Written exercise: Retype only what runs from the first line of the listing to the line holding "self.v, self.f, self.smooth", both included. Do not retype the pictures.
## START Data
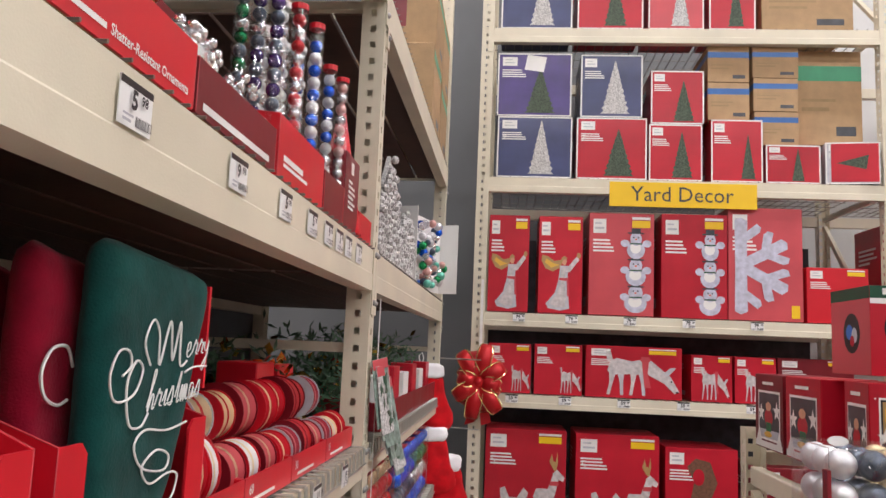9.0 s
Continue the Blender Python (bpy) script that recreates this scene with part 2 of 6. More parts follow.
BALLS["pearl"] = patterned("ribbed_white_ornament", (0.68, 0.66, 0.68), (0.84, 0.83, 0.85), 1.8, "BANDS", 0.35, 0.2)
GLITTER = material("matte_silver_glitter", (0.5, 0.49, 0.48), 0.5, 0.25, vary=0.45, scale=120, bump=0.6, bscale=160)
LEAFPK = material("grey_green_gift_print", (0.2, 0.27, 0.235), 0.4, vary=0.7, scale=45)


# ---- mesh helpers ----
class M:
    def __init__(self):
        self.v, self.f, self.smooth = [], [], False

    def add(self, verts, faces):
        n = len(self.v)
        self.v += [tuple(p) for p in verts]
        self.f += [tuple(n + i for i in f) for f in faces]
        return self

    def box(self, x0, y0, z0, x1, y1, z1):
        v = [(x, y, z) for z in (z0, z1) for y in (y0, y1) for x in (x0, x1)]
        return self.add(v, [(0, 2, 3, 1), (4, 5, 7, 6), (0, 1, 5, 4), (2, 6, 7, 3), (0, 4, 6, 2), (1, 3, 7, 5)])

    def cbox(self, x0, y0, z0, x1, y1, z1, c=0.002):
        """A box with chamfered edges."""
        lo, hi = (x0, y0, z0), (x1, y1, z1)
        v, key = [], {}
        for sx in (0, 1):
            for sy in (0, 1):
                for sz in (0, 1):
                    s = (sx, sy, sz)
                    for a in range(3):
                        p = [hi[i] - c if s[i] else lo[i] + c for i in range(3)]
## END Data
Task output:
9.0 s
Continue the Blender Python (bpy) script that recreates this scene with part 2 of 6. More parts follow.
BALLS["pearl"] = patterned("ribbed_white_ornament", (0.68, 0.66, 0.68), (0.84, 0.83, 0.85), 1.8, "BANDS", 0.35, 0.2)
GLITTER = material("matte_silver_glitter", (0.5, 0.49, 0.48), 0.5, 0.25, vary=0.45, scale=120, bump=0.6, bscale=160)
LEAFPK = material("grey_green_gift_print", (0.2, 0.27, 0.235), 0.4, vary=0.7, scale=45)


# ---- mesh helpers ----
class M:
    def __init__(self):
        self.v, self.f, self.smooth = [], [], False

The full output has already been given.